Beginning with a stark, claustrophobic scene of an African-American man furiously scolding his son, Sheep then serves up a torrent of imagery that suggests what Zero For Conduct might have looked like had Jean Vigo been a black filmmaker in the Southern California of the late '70s. Groups of poor kids playing by railroad tracks, hurling dirt and rocks at each other, concocting desultory games; all this unfolds without hurry, simultaneously conveying the glory of being alive and the misery of life without means.
Soon a narrative begins to emerge, focusing on Stan (Gayle Sanders), who works in a meat-processing plant — he is seen hosing down the killing floor as well as herding and executing the title sheep— has a rundown house, a couple of kids, a wife (Moore) whom he sometimes regards with a disinterest that fuels her resentment, some ne'er-do-well pals... all of what Stan's got is conveyed in a series of seemingly random scenes. One such sequence, involving Stan's purchase of a car motor, is a tragicomic exercise in futility at every level, as is a scene in which Stan and some friends set out for a racetrack. There are moments of tenderness, as when Stan dances with his wife to Dinah Washington's "This Bitter Earth," and moments of what should be banal exchanges that become filled with discomfiting tension, as when Stan goes to cash a check at the local liquor store and receives a proposal from its proprietor.

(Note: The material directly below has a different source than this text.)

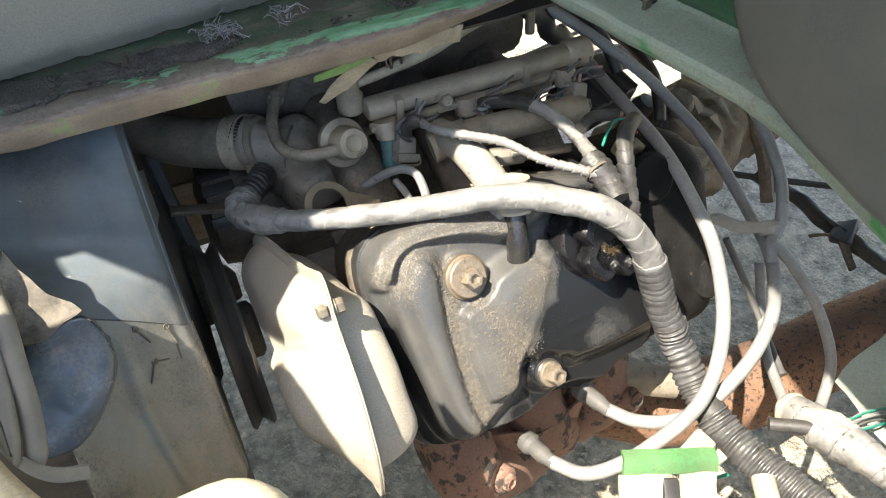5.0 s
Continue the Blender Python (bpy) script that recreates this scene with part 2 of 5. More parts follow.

In pulling all these fragments together, Burnett creates an insistently poetic, devastatingly ironic world and work. This picture received scant distribution at the time of its making, and has been restored by UCLA and is now getting a high-profile arthouse release through the good issue of Milestone Films and Steven Soderbergh. Anyone with a passion for cinema of both the past and the future owes it to herself to see it.